─── GIVEN INFORMATION
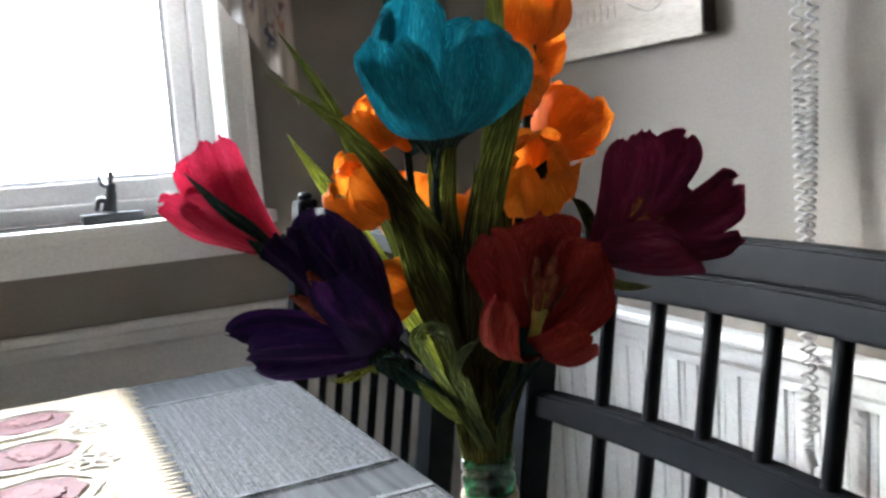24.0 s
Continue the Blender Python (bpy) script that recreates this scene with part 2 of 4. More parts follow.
──────
─── GIVEN INFORMATION
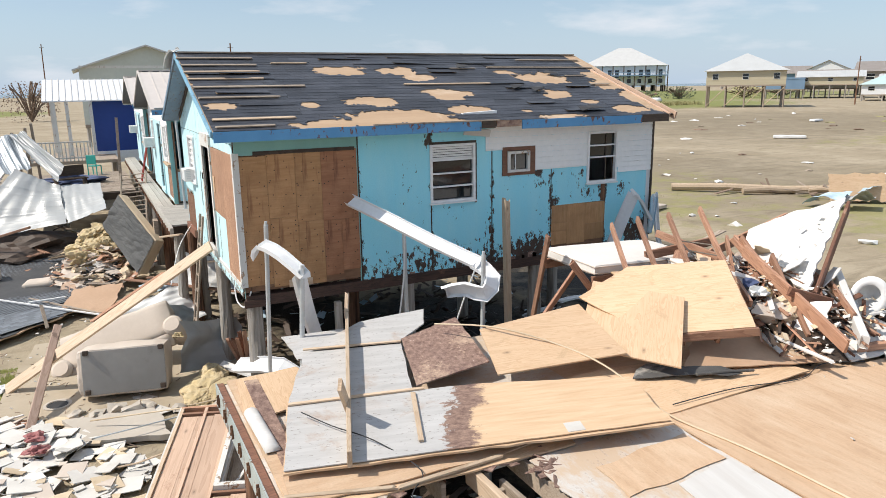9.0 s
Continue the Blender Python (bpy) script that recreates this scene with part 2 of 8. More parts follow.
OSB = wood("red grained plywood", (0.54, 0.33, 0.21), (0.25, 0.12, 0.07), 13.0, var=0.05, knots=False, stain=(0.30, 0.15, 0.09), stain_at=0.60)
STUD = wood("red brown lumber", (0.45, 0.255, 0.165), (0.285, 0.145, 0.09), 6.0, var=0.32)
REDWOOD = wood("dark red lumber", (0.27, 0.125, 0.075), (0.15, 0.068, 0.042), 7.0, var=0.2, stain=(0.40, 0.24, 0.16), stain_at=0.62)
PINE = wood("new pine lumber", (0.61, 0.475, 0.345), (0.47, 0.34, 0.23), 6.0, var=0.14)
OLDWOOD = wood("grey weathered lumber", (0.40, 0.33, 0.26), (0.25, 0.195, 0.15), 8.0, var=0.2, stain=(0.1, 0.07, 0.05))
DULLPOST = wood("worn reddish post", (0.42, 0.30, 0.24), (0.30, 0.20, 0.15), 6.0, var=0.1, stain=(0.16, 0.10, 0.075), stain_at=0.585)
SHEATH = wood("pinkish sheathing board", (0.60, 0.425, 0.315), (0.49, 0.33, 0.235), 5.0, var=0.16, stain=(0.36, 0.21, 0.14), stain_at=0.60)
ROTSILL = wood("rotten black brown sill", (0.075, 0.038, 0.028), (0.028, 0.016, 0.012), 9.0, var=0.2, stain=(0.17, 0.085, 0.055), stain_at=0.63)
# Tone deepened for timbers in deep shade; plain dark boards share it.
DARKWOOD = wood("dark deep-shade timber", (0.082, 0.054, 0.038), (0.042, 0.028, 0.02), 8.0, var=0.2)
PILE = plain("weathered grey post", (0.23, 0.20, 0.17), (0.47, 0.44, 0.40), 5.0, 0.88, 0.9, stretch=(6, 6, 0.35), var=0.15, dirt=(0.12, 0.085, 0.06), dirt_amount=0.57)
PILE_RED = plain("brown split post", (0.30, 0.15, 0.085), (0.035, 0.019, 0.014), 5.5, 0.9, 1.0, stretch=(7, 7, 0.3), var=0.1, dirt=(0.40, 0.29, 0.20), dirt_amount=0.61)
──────
─── GIVEN INFORMATION
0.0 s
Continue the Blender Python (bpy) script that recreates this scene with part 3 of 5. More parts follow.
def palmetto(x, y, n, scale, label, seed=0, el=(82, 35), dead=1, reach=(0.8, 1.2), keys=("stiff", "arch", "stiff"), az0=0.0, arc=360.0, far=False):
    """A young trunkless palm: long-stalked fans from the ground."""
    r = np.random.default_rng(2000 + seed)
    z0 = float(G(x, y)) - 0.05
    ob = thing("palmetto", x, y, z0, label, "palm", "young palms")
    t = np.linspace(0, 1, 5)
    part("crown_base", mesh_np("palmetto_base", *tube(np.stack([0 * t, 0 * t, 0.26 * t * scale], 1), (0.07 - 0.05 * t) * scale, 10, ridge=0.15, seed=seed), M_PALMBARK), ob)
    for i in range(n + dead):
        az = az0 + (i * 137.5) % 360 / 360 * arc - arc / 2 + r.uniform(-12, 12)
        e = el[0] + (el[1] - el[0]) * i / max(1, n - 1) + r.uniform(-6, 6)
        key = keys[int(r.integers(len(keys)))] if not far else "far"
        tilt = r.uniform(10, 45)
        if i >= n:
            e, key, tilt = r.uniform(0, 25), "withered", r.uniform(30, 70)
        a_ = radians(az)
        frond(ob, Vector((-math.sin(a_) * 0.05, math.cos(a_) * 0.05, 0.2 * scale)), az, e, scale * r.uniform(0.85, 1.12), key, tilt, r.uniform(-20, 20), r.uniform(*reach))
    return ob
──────
Return exactly the lines above from the line that has "8. More parts follow." through the line that has "0.29, 0.20), dirt_amount=0.61)", inclusive, and nothing else.

Continue the Blender Python (bpy) script that recreates this scene with part 2 of 8. More parts follow.
OSB = wood("red grained plywood", (0.54, 0.33, 0.21), (0.25, 0.12, 0.07), 13.0, var=0.05, knots=False, stain=(0.30, 0.15, 0.09), stain_at=0.60)
STUD = wood("red brown lumber", (0.45, 0.255, 0.165), (0.285, 0.145, 0.09), 6.0, var=0.32)
REDWOOD = wood("dark red lumber", (0.27, 0.125, 0.075), (0.15, 0.068, 0.042), 7.0, var=0.2, stain=(0.40, 0.24, 0.16), stain_at=0.62)
PINE = wood("new pine lumber", (0.61, 0.475, 0.345), (0.47, 0.34, 0.23), 6.0, var=0.14)
OLDWOOD = wood("grey weathered lumber", (0.40, 0.33, 0.26), (0.25, 0.195, 0.15), 8.0, var=0.2, stain=(0.1, 0.07, 0.05))
DULLPOST = wood("worn reddish post", (0.42, 0.30, 0.24), (0.30, 0.20, 0.15), 6.0, var=0.1, stain=(0.16, 0.10, 0.075), stain_at=0.585)
SHEATH = wood("pinkish sheathing board", (0.60, 0.425, 0.315), (0.49, 0.33, 0.235), 5.0, var=0.16, stain=(0.36, 0.21, 0.14), stain_at=0.60)
ROTSILL = wood("rotten black brown sill", (0.075, 0.038, 0.028), (0.028, 0.016, 0.012), 9.0, var=0.2, stain=(0.17, 0.085, 0.055), stain_at=0.63)
# Tone deepened for timbers in deep shade; plain dark boards share it.
DARKWOOD = wood("dark deep-shade timber", (0.082, 0.054, 0.038), (0.042, 0.028, 0.02), 8.0, var=0.2)
PILE = plain("weathered grey post", (0.23, 0.20, 0.17), (0.47, 0.44, 0.40), 5.0, 0.88, 0.9, stretch=(6, 6, 0.35), var=0.15, dirt=(0.12, 0.085, 0.06), dirt_amount=0.57)
PILE_RED = plain("brown split post", (0.30, 0.15, 0.085), (0.035, 0.019, 0.014), 5.5, 0.9, 1.0, stretch=(7, 7, 0.3), var=0.1, dirt=(0.40, 0.29, 0.20), dirt_amount=0.61)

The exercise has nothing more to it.